● Task to carry out:
Write out every line of the material as it stands, apart from the pictures.

● Given data:
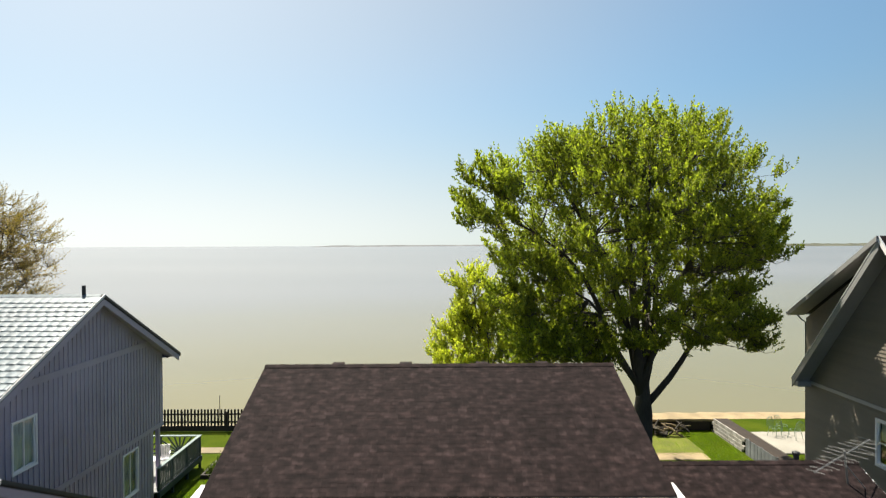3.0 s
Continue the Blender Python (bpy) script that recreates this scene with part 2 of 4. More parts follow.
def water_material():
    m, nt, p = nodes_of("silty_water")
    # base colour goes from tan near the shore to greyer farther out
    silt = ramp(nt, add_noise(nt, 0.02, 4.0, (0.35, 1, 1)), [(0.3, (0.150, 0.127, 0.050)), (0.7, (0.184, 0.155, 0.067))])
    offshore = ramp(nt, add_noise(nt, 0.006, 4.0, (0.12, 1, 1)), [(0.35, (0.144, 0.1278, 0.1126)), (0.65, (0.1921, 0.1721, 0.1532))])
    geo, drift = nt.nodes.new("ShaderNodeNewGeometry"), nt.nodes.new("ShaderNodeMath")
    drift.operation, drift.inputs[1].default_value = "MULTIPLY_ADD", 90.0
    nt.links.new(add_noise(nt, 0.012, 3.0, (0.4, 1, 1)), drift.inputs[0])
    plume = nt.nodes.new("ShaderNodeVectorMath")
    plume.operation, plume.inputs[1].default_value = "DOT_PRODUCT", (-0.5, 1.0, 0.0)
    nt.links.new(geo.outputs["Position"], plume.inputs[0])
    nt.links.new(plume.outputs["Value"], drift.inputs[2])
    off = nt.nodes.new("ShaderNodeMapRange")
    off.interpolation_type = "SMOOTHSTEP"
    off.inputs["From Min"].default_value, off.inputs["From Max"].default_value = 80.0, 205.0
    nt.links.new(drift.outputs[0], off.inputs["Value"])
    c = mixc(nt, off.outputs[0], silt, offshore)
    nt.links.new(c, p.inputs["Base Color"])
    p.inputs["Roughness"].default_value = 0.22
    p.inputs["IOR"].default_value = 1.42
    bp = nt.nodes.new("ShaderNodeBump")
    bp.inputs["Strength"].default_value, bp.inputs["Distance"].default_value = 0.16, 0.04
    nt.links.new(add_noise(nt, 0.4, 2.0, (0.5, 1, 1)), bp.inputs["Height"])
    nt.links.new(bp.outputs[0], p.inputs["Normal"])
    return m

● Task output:
3.0 s
Continue the Blender Python (bpy) script that recreates this scene with part 2 of 4. More parts follow.
def water_material():
    m, nt, p = nodes_of("silty_water")
    # base colour goes from tan near the shore to greyer farther out
    silt = ramp(nt, add_noise(nt, 0.02, 4.0, (0.35, 1, 1)), [(0.3, (0.150, 0.127, 0.050)), (0.7, (0.184, 0.155, 0.067))])
    offshore = ramp(nt, add_noise(nt, 0.006, 4.0, (0.12, 1, 1)), [(0.35, (0.144, 0.1278, 0.1126)), (0.65, (0.1921, 0.1721, 0.1532))])
    geo, drift = nt.nodes.new("ShaderNodeNewGeometry"), nt.nodes.new("ShaderNodeMath")
    drift.operation, drift.inputs[1].default_value = "MULTIPLY_ADD", 90.0
    nt.links.new(add_noise(nt, 0.012, 3.0, (0.4, 1, 1)), drift.inputs[0])
    plume = nt.nodes.new("ShaderNodeVectorMath")
    plume.operation, plume.inputs[1].default_value = "DOT_PRODUCT", (-0.5, 1.0, 0.0)
    nt.links.new(geo.outputs["Position"], plume.inputs[0])
    nt.links.new(plume.outputs["Value"], drift.inputs[2])
    off = nt.nodes.new("ShaderNodeMapRange")
    off.interpolation_type = "SMOOTHSTEP"
    off.inputs["From Min"].default_value, off.inputs["From Max"].default_value = 80.0, 205.0
    nt.links.new(drift.outputs[0], off.inputs["Value"])
    c = mixc(nt, off.outputs[0], silt, offshore)
    nt.links.new(c, p.inputs["Base Color"])
    p.inputs["Roughness"].default_value = 0.22
    p.inputs["IOR"].default_value = 1.42
    bp = nt.nodes.new("ShaderNodeBump")
    bp.inputs["Strength"].default_value, bp.inputs["Distance"].default_value = 0.16, 0.04
    nt.links.new(add_noise(nt, 0.4, 2.0, (0.5, 1, 1)), bp.inputs["Height"])
    nt.links.new(bp.outputs[0], p.inputs["Normal"])
    return m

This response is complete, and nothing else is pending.